If $ p\in \partial D $, $ df(p)\ne 0 $ because $ df(p) = d\left( \sum_{\alpha'}\chi_{\alpha'} \cdot \psi_{\alpha'} \right)(p) $ $$ = \sum_{\alpha'}d\chi_{\alpha'}(p)\cdot \psi_{\alpha'}(p) + \sum_{\alpha'}\chi_{\alpha'}(p)\cdot d\psi_{\alpha'}(p) = \sum_{\alpha'}d\chi_{\alpha'}(p)\cdot \psi_{\alpha'}(p) $$ Notice that there must be some $ \alpha'' $ such that $ \psi_{\alpha''}(p) > 0 $ and given a vector $ v\in T_pM $, each term like $ d\chi_{\alpha'}(p)v\cdot \psi_{\alpha'}(p) $ is nonnegative. For each $ \alpha' $ there exists a coordinate representation of $ d\chi_{\alpha'}(p) $ such that $ D{\chi}_{\alpha'}(*) \equiv (0,0,...,0,1) $. Thus there must exists a vector $ v\in T_pM $ such that $ d{\chi}_{\alpha}(p)v\cdot \psi_{\alpha}(p) > 0 $. Therefore $ df(p)> 0 $, and $ 0 $ is a regular value of $ f $.

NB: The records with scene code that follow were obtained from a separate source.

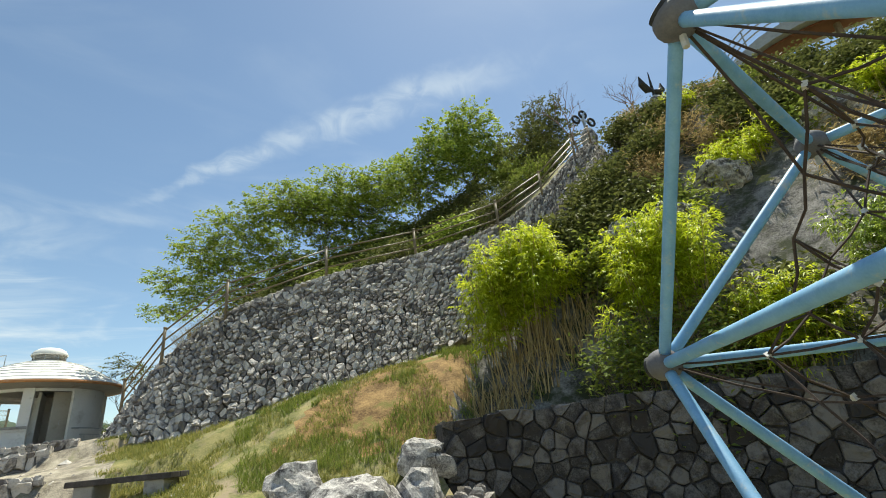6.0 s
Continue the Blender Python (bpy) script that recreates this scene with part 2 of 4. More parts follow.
M_NAVY = surface("navy_steel", (0.03, 0.05, 0.16), (0.06, 0.10, 0.30), 4, 0.4, 0.1, 40)


def glass(name):
    m = bpy.data.materials.new(name)
    m.use_nodes = True
    b = m.node_tree.nodes["Principled BSDF"]
    b.inputs["Transmission Weight"].default_value, b.inputs["Roughness"].default_value, b.inputs["IOR"].default_value = 1.0, 0.03, 1.1
    b.inputs["Base Color"].default_value = (0.93, 0.95, 0.95, 1)
    return m


M_GLASS = glass("window_glass")

# ---- mesh helpers ----
def obj(name, verts, faces, material, parent=None, label="", smooth=False):
    me = bpy.data.meshes.new(name)
    me.from_pydata([tuple(v) for v in verts], [], faces)
    me.materials.append(material)
    if smooth:
        me.polygons.foreach_set("use_smooth", [True] * len(me.polygons))
    me.update()
    ob = new(name, me)
    ob.parent = parent
    if label:
        ob["label"] = label
    return ob


def part(name, bm, material, parent=None, label="", smooth=False):
    """Link a bmesh as one mesh object under a thing or a part."""
    me = bpy.data.meshes.new(name)
    bmesh.ops.recalc_face_normals(bm, faces=bm.faces[:])
    bm.to_mesh(me)
    bm.free()
    me.materials.append(material)
    if smooth:
        me.polygons.foreach_set("use_smooth", [True] * len(me.polygons))
    ob = new(name, me)
    ob.parent = parent
    if label:
        ob["label"] = label
    return ob


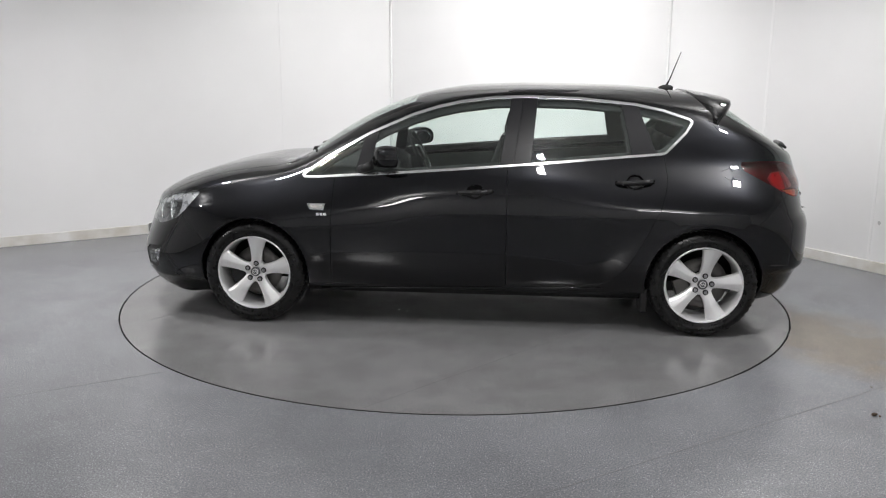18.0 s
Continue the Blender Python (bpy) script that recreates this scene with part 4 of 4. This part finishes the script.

As for the compact cases, we can find finite coordinate balls $ \{U_k\}_{k=1}^{s} $ covering $ D $ in the preceeding steps and countable open sets $ \{U_k\}_{k=s+1}^{\infty} $ that covers $ N\setminus D $. We define the exaustion function as $$ f(x) = \sum_{k=1}^{s}\chi_k(x)\cdot \psi_k(x) + \sum_{k=s+1}^{\infty} k\cdot \chi_{k}(x)\cdot \psi_k(x) $$ Similar discussion can be found to proof $ f $ is a desired exaustion function (Details: GTM218: p.46, Proposition 2.28).